(Saved data entries)
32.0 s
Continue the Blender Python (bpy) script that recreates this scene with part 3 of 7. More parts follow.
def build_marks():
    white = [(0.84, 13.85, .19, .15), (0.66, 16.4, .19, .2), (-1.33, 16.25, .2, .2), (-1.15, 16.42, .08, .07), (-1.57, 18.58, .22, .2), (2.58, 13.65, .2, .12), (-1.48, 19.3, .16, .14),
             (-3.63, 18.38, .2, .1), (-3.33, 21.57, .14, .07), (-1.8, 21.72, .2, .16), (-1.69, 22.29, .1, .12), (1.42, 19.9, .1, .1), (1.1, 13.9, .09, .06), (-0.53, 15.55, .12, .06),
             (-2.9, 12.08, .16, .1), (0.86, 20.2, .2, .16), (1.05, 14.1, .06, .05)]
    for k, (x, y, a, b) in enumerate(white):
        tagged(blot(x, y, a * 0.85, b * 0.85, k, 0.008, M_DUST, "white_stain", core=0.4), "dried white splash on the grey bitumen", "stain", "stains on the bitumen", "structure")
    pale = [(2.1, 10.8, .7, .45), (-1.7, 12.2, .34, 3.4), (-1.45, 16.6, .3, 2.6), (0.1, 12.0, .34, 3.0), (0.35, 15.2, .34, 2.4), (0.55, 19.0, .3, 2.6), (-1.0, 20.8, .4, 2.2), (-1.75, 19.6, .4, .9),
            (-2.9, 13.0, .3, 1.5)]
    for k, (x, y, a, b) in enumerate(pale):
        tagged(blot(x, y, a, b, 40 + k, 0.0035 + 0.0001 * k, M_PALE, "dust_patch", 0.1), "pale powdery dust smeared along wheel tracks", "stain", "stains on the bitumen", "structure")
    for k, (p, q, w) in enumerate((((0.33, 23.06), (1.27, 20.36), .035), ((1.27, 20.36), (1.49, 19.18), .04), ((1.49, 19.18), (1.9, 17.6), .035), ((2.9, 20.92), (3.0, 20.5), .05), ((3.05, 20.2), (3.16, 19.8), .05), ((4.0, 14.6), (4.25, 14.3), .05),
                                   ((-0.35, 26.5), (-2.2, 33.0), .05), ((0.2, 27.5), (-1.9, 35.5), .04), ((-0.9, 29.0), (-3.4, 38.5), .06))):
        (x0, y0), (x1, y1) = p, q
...
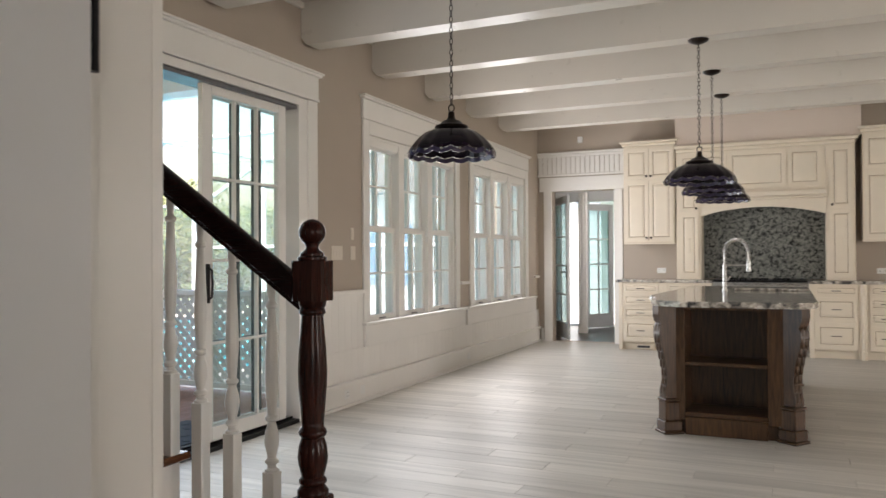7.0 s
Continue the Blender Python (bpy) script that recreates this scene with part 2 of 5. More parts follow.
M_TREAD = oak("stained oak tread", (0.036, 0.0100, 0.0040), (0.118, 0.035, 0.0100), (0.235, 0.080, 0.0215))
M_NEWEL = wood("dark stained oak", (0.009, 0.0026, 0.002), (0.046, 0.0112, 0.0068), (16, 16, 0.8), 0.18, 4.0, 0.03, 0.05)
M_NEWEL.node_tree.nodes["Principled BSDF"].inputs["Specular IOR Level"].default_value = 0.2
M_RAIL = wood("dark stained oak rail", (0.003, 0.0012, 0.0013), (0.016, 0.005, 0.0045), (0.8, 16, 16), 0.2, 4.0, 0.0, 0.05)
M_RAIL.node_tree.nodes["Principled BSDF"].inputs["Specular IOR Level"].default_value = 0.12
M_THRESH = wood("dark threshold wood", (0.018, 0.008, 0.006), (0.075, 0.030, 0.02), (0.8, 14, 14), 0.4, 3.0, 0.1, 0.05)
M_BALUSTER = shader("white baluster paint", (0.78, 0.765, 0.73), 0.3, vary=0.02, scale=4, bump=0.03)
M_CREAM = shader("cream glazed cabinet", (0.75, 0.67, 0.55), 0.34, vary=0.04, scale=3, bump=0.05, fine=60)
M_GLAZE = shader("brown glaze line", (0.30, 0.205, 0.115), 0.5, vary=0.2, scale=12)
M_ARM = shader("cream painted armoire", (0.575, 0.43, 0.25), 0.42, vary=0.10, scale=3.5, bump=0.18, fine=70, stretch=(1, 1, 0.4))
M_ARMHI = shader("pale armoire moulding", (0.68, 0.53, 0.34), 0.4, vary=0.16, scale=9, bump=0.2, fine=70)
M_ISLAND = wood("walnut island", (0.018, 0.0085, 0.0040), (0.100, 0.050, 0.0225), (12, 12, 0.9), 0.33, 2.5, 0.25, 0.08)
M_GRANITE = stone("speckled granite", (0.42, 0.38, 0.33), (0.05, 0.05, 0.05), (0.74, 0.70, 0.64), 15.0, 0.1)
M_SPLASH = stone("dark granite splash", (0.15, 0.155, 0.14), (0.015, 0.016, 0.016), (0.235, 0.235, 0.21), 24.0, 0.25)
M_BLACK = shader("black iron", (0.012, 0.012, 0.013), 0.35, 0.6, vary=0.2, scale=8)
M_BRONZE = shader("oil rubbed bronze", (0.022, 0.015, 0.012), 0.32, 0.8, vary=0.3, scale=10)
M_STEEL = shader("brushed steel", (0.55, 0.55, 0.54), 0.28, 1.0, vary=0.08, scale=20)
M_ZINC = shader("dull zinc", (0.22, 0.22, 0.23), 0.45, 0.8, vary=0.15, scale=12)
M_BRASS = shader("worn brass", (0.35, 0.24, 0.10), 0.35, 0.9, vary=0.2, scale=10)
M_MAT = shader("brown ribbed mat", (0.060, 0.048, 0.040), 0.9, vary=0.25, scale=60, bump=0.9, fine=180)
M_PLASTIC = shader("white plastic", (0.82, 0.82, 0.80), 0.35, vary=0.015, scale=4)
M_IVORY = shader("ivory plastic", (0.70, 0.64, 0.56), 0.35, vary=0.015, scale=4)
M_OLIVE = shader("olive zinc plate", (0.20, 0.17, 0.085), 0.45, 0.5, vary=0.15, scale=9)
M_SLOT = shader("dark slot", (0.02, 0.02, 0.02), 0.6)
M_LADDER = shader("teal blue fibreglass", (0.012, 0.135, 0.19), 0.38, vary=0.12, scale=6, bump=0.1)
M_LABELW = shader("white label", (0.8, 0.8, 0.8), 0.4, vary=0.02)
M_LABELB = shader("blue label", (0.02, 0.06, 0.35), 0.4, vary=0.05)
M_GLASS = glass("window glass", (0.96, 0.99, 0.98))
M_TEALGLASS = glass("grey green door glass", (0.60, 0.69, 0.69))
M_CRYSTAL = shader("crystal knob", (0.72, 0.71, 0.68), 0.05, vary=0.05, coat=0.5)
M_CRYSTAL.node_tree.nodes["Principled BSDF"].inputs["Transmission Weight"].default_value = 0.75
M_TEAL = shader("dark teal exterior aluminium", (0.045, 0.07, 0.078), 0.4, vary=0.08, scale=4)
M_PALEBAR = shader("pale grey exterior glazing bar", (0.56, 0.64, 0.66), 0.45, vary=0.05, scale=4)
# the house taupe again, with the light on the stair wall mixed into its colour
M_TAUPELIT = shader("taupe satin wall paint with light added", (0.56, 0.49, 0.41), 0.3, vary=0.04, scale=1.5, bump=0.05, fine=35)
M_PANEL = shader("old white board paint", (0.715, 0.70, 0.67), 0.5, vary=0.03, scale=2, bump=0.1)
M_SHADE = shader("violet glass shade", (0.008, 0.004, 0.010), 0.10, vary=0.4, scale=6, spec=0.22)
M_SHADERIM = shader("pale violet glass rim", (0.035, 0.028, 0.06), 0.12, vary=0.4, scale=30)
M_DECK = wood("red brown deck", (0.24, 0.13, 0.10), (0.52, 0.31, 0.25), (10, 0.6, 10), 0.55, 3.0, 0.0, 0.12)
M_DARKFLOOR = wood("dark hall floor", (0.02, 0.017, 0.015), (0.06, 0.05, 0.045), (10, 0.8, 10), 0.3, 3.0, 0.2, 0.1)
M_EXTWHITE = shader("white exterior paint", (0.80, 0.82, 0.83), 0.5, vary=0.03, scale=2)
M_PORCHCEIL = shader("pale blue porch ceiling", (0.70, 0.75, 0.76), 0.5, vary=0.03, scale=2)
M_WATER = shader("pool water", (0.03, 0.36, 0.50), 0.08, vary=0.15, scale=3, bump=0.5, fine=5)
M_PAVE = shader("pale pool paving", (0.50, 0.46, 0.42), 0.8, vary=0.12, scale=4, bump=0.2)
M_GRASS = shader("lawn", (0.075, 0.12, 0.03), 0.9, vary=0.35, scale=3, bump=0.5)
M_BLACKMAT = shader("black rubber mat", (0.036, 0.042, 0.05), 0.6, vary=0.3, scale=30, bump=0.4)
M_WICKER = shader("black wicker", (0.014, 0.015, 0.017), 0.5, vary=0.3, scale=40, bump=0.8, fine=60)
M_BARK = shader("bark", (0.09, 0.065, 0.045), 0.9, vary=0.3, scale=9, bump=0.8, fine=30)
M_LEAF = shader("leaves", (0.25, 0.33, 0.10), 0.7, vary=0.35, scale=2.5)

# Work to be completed
From the records above, pick out and copy each line holding the word "parts".

# Problem solution
Continue the Blender Python (bpy) script that recreates this scene with part 3 of 7. More parts follow.
Continue the Blender Python (bpy) script that recreates this scene with part 2 of 5. More parts follow.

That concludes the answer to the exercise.